Le lendemain, cette personne me recontacte, et, si je comprend bien ce qu'il m'a dit, me fait savoir qu'il sait que c'est parce qu'il est asiat que je lui ai fait du riz. Et visiblement il l'a mal pris. Étonnamment, ma première réaction réflexe est l'envie de dire que le risotto est traditionnellement considéré comme un plat italien(j'ai même été vérifié sur wikipédia). Mais j'ai aussitôt réalisé que ce n'était absolument pas pertinent (outre le fait que je doute que les italiens soient les seuls à avoir imaginé de mettre de trucs avec du riz et un mini fond d'eau). Je pense aussi que le risotto est aussi un truc que je me fais souvent, pour les raisons expliquées plus haut. Je peux comprendre qu'on lui offre souvent du riz, voir que l'on fasse référence au riz en parlant à lui, donc que recevoir ce plat n'était pas neutre du tout pour lui. Que je ne suis pas sensibilisé à ces questions, sinon j'aurai pensé à faire un plat qui a moins de chance de faire penser à des remarques racistes qu'il peut se prendre. Et que dans tous les cas, il ne peut pas me connaître assez pour pouvoir savoir si je fais régulièrement du riz ou si j'en ai fait spécialement pour lui.
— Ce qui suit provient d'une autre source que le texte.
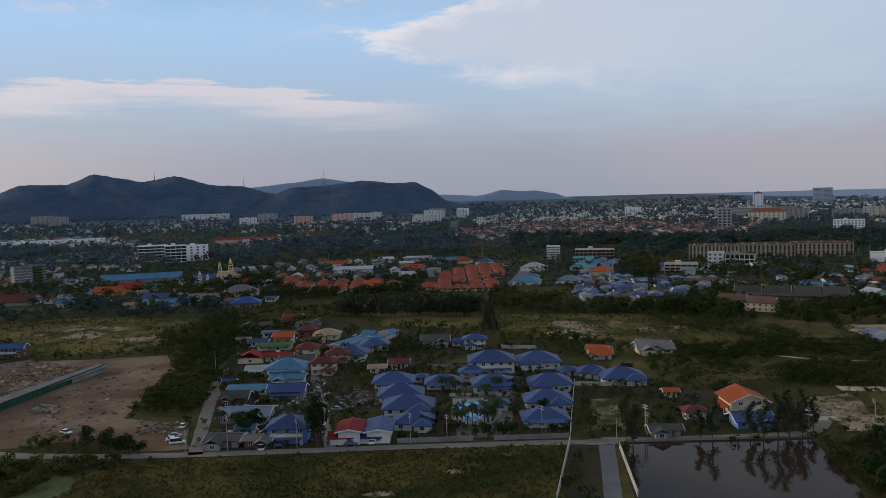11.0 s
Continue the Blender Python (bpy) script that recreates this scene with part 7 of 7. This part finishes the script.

Je me suis aussi pris un certain nombre d'autre remarque parce que, soit que je participais pas assez à la discussion et qu'il voyait que ce que je disais ne m'intéressait pas, soit que j'avais tenté de le censurer en parlant et le coupant. Bien sûr, je reformule. On a interagi durant des heures sur quelques jours, il est dur de tout résumer en un billet. Mais il a explicitement employé le mot censure pour parler de discussion entre nous. Et il me rappelle que j'ai utilisé du féminin pour parler de lui (pour rappel, j'ai parlé de sa main), alors qu'il espérait que, avec un mec qu'il a rencontré sur okCupid, avec ce que j'avais dis sur les Interventions en Milieu Scolaire contre les LGBTphobies, il aurait cru que je serai sensibilisé et ne ferait pas ce genre de bêtise.
Ce que j'ai compris
Là où je veux en venir avec cette anecdote, c'est que j'ai légèrement pu comprendre, pour la première fois, d'où vient la réaction de tout ces personnes qui, dans les médias, disent «on ne peut plus rien dire». Je comprend très légèrement comment ils peuvent ressentir l'impression qu'ils sont brimés car ils sont blanc, cis, het...
Sauf qu'en réalité, je comprend encore moins. J'admet volontiers que c'est légèrement frustrant de se prendre ces remarques, et d'avoir l'impression que quoi que je fasse, ça prouvera forcément que je suis une mauvaise personne. Mais ceci dit, ça reste incommensurablement moins frustrant que toutes les injustices qu'il a pu me raconter, ou que j'ai pu lire dans de nombreux autres témoignages. Dans le pire des cas, j'ai du passer une dizaine d'heure à interagir avec lui, et je dirai même pas que c'est des heures perdu. Et j'ai dépensé deux assiettes de risottos. Bref, rien qui aura la moindre influence sur ma vie. J'aurai écris un billet de blog en plus, et si je réinvite quelqu'un à manger, j'aurai en tête d'autres questions à prendre en compte, en plus de savoir quels sont ses restrictions alimentaires.
Ce qui fait que, si c'est ça ce dont les gens dont qui disent «on ne peut plus rien dire» se plaignent, même si ce genre de réaction leur arrive bien plus souvent qu'à moi, je comprend vraiment pas cette plainte.